Santiago Aguilar Morán / @literatango
Quito, 26 abr (La Calle).- La última vez que Jordi huyó, llegó Quito con una herida de bala en la pierna, con la mano izquierda abierta de un tajo de cuchillo. Ese día volteó la mirada una vez más solo para que se le quedara una enorme tristeza en las pupilas de ver su casa quemarse, su hija escapar con la madre, y sus ganas de ser feliz convertidas en ceniza, otra vez. En la capital lo atrapó la pandemia del Covid-19.
Es dicharachero, burlón, y repite sus datos como si de una oración se tratara, con pelos y señales y ganas de volver: “Me llamo Jordi David Zambrano Vinces, vivo en la Cooperativa 22 de abril de Isla trinitaria, frente al tanque de agua”. Ese apego a su lugar de residencia dicho así, justo a lado de su nombre, es, en efecto, una plegaria. Quiere volver, allá lo espera su hija.
Jordi mira al piso, mueve las manos, intenta esconder la cicatriz en su manos, pero la mascarilla que se cae lo hace descuidar y a los rayos del sol se divisa la saña con la que aquel cuchillo zanjó piel y tendones. Pero esa no es la única herida que guarda. A los ocho años, cuando empezó su huida, llegó a Quito por primera vez, de la mano de su padre. Un día, simplemente dejó de verlo y ya huérfano de afecto, aterido por el frío y por la droga que empezó a consumir siendo aún un niño, halló refugio en las cuevas de la quebrada que dan al río Machángara.
“RTS me dio la mano. Ellos vinieron y me hicieron un reportaje y entonces pude salir. Fui a un centro de ayuda en Pomasqui.

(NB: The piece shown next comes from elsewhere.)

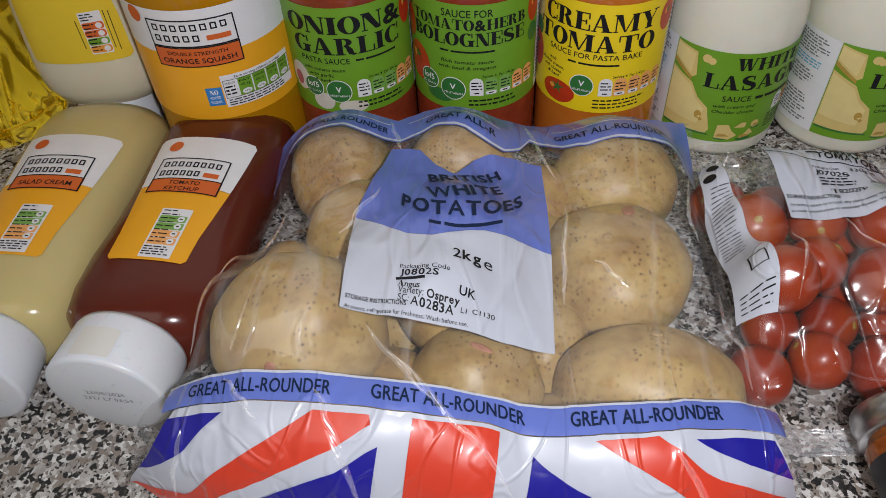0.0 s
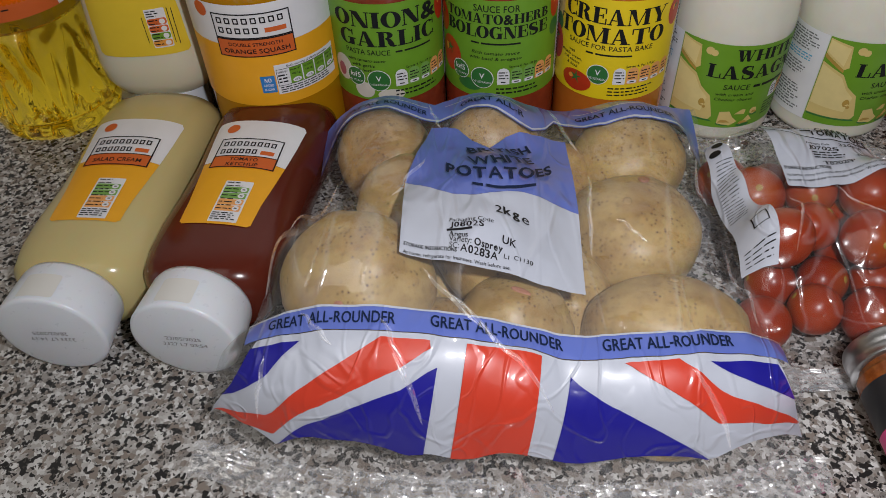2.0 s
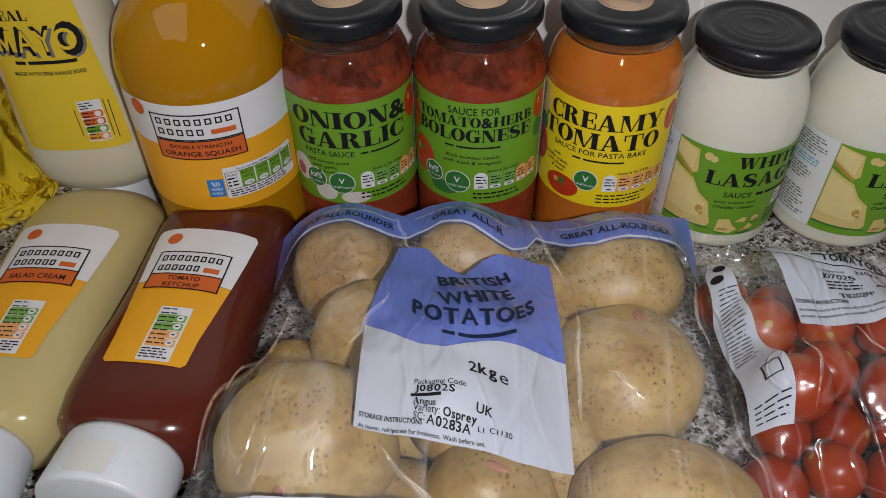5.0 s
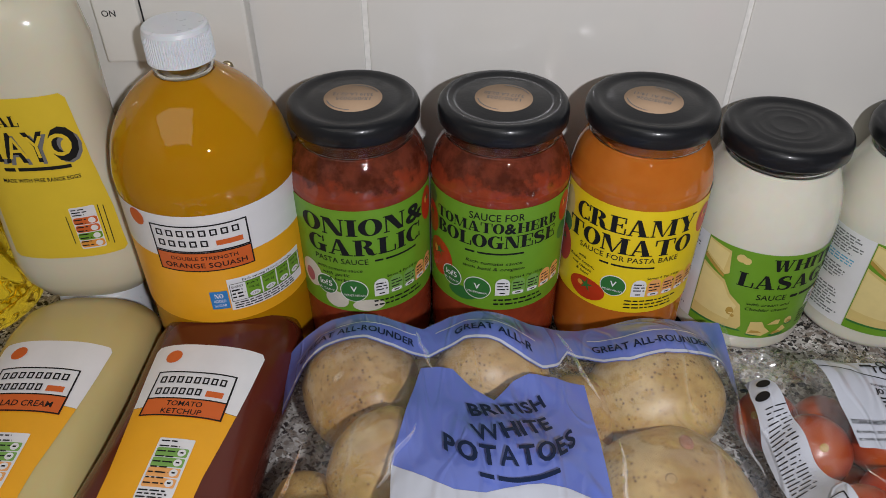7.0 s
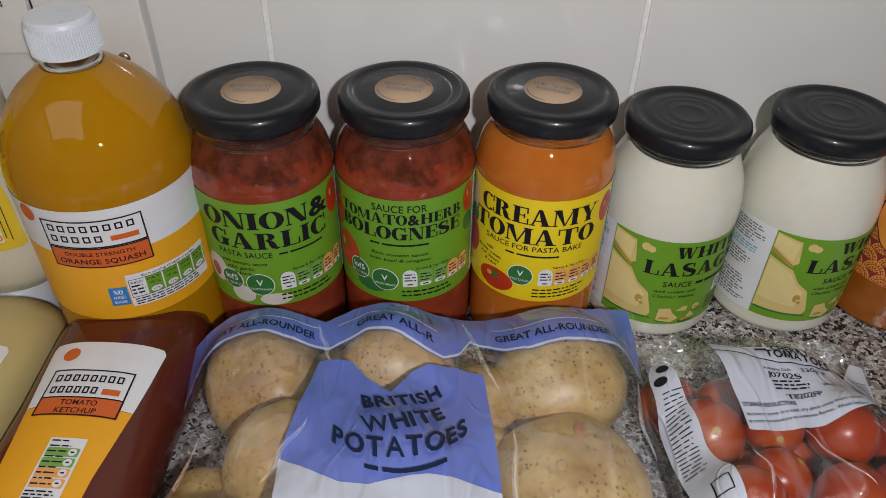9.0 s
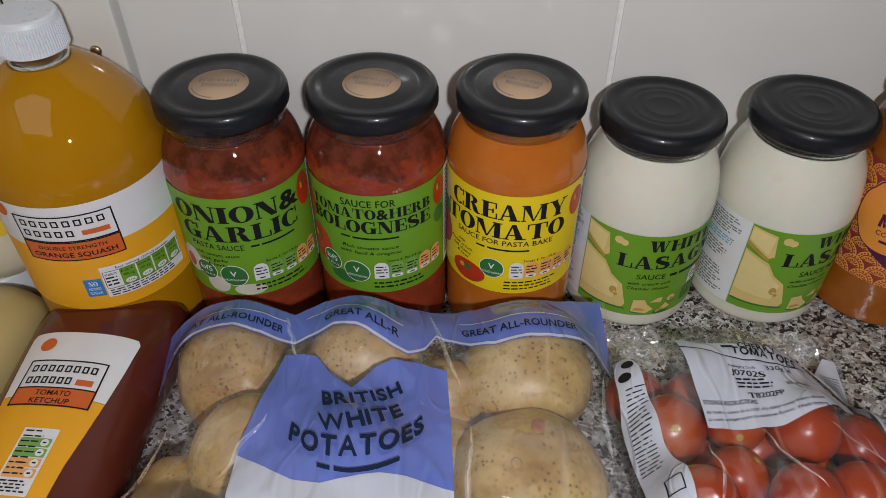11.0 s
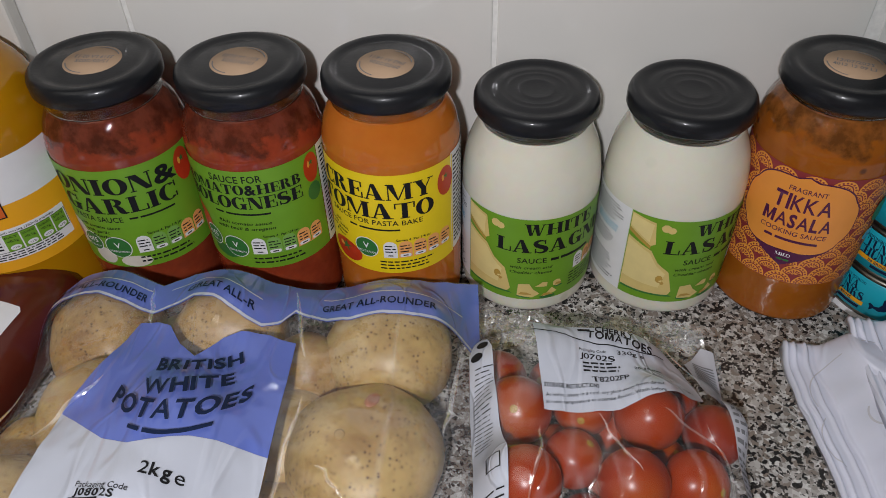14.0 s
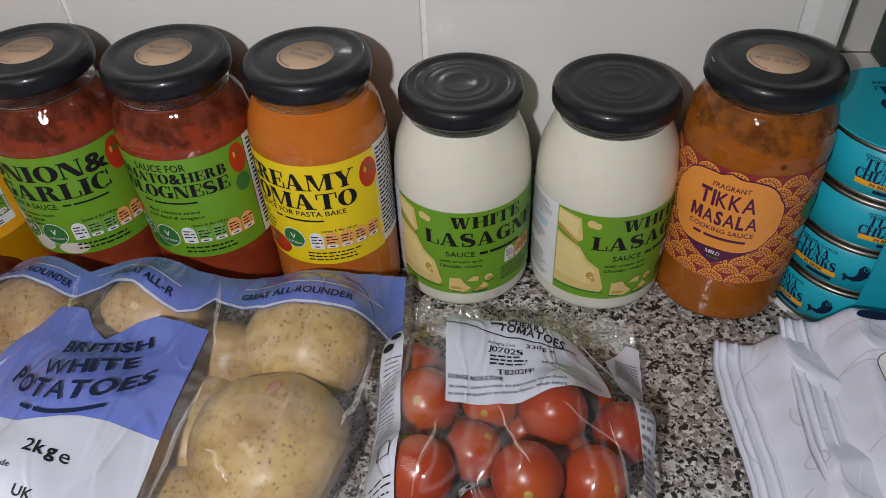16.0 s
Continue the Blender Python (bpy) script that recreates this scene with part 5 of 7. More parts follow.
# white lasagne
RL = 0.0402
for jar in (jar_lasagne, jar_lasagne_2):
    lab = label_band(jar, RL, 0.0145, 0.0775, -0.057, 0.048, GREEN, "green paper label with cheese pictures")
    title(lab, RL, BLACK, many((words, "WHITE", 0.0015, 0.0705, 0.0082, 0.043, 0.020), (words, "LASAGNE", 0.0005, 0.0580, 0.0098, 0.072, 0.020)))
    ink(lab, RL, BLACK, many((words, "SAUCE", -0.0145, 0.0468, 0.0038, 0.017, 0.01), (rect, -0.0035, 0.0458, 0.0015, 0.0478), (rect, 0.0028, 0.0458, 0.0235, 0.0478),
                             (words, "with cream and", -0.0145, 0.0412, 0.0021, 0.025, 0.012, 0.0, 0.2), (words, "Cheddar cheese", -0.0145, 0.0373, 0.0021, 0.025, 0.012, 0.0, 0.2)), name="lettering")
    ink(lab, RL, CHEESE, many((poly, [(-0.0565, 0.0212), (-0.0280, 0.0205), (-0.0262, 0.0235), (-0.0300, 0.0390), (-0.0370, 0.0450), (-0.0420, 0.0535), (-0.0565, 0.0600)]),
                              (poly, [(-0.0565, 0.0660), (-0.0430, 0.0570), (-0.0405, 0.0590), (-0.0425, 0.0740), (-0.0565, 0.0765)]),
                              (disc, -0.0365, 0.0715, 0.0028, 9), (disc, -0.0335, 0.0705, 0.0024, 8), (poly, [(-0.022, 0.018), (-0.013, 0.0165), (-0.0085, 0.0195), (-0.0125, 0.0235), (-0.0150, 0.0280), (-0.0215, 0.0275)]),
                              (poly, [(-0.0115, 0.0255), (-0.0045, 0.0250), (-0.004, 0.0285), (-0.007, 0.0290)]), (poly, [(-0.0065, 0.0165), (0.0025, 0.0195), (-0.001, 0.0235)]), (disc, 0.002, 0.0265, 0.0028, 7)), 0.0005, "cheese_picture")
    ink(lab, RL, CHEESE_DARK, many((poly, [(-0.0565, 0.0632), (-0.0430, 0.0548), (-0.0430, 0.0569), (-0.0565, 0.0659)]), (disc, -0.0345, 0.0330, 0.0022, 9, 0.0030), (disc, -0.0325, 0.0300, 0.0012, 8)), 0.0006, "cheese_rind")
    ink(lab, RL, CHEESE_LIGHT, many((poly, [(-0.0560, 0.0290), (-0.0340, 0.0262), (-0.0318, 0.0375), (-0.0375, 0.0430), (-0.0425, 0.0515), (-0.0560, 0.0580)])), 0.0006, "cheese_face")
    ink(lab, RL, CHEESE_LIGHT, many((poly, [(-0.0560, 0.0672), (-0.0440, 0.0595), (-0.0432, 0.0725), (-0.0560, 0.0755)])), 0.0006, "cheese_face")
    ink(lab, RL, LEAF, many((poly, [(-0.0560, 0.0196), (-0.0250, 0.0190), (-0.0270, 0.0203), (-0.0560, 0.0210)])), 0.0004, "cheese_shade")
    for u, z, a in ((-0.0170, 0.0178, 0.0055), (-0.0035, 0.0164, 0.0050), (0.0030, 0.0236, 0.0030)):
        ink(lab, RL, LEAF, many((disc, u, z, a, 14, a * 0.3)), 0.0004, "crumb_shade")
        ink(lab, RL, CHEESE_DARK, many((poly, [(u - a * 0.8, z + 0.0010), (u + a * 0.7, z + 0.0012), (u + a * 0.2, z + 0.0030), (u - a * 0.5, z + 0.0032)])), 0.0006, "crumb_side")
    traffic(lab, RL, 0.0125, 0.0335, "woo", 0.0072, 0.0115)
    ink(lab, RL, BLACK, many((bars, 0.010, 0.0200, 0.034, 0.0315, 5, 0.4, 3)), name="small_print")
    strip = label_band(jar, RL, 0.0145, 0.0775, -0.097, -0.0574, WHITE, "white information panel", "back_panel")
    ink(strip, RL, GREY_INK, many((bars, -0.095, 0.062, -0.062, 0.075, 7, 0.45, 5), (bars, -0.095, 0.043, -0.066, 0.053, 5, 0.45, 6), (bars, -0.095, 0.018, -0.062, 0.037, 9, 0.45, 7)), name="small_print")
    ink(strip, RL, SKY_INK, many((bars, -0.085, 0.055, -0.064, 0.0605, 3, 0.45, 8)), name="blue_print")

# tikka masala
lab = label_band(jar_tikka, R, 0.0345, 0.1095, -0.062, 0.062, CRIMSON, "crimson label with orange scallop pattern")
S = 0.0072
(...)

Ahí me rehabilitaron pero después ya salí y otra vez caí”, reconoce afligido.
Jordi es un sobreviviente. Lleva tatuado el nombre de su hija en el cuello. “Aquí está, mi pana”, dice orgulloso pero se da cuenta de que muestra la cicatriz y vuelve a esconder la mano, la guarda en el bolsillo de su pantalón negro con estampados de hojas de marihuana.
“Yo caigo y levanto, caigo y levanto”, asegura. “Esa es la vida que me ha tocado, pero voy a cambiar”, se jura a sí mismo, volteando la cabeza, como mirando allá atrás, a ver esa casa que otros pequeños traficantes como él incendiaron por disputar el territorio de venta de drogas.
Ahora está en el albergue que el Municipio de Quito instaló en el parque de El Arbolito. Esta burbuja en la que dice habitar prácticamente le cayó encima porque él ya dormía en el parque, a la intemperie, apenas resguardado por la ensenada y un árbol. Hoy tiene agua caliente, tres comidas y quisiera no huir más pero su espíritu es errante. “Si me he movido tanto es porque huyo para tener una vida mejor. Uno quiere huir de las drogas pero ellas lo están ya esperando allá donde uno llegue”, dice entre la resignación y la vergüenza.
“¿Sí me entiende? Yo lo que quiero es volver a ver mi hija. Eso es lo único que quiero. Aquí me tratan bien, pero sé que no es real. Que cuando salga me esperará el hambre, el peligro. Otra vez caer y levantarse. Pero tengo fe en que un día me podré detener y descansar y ya no huir”, dice, y en sus palabras hay una falsa esperanza que se mezcla con el miedo y la tozudez de saberse débil.
Jordi cree que tal vez todas las cosas que ha vivido le estarán enseñando algo, que quizá algún día él podrá caer y otra vez levantarse y ya nunca más caer. Mientras ese momento llega, se acomoda su gorra verde, sus zapatos que usa sin medias, pasa la lengua por sus caninos demasiado afilados y ya no le importa mostrar las heridas. Se hará algunas más, seguramente, antes de poder volver a la Cooperativa 22 de abril de Isla trinitaria, frente al tanque de agua.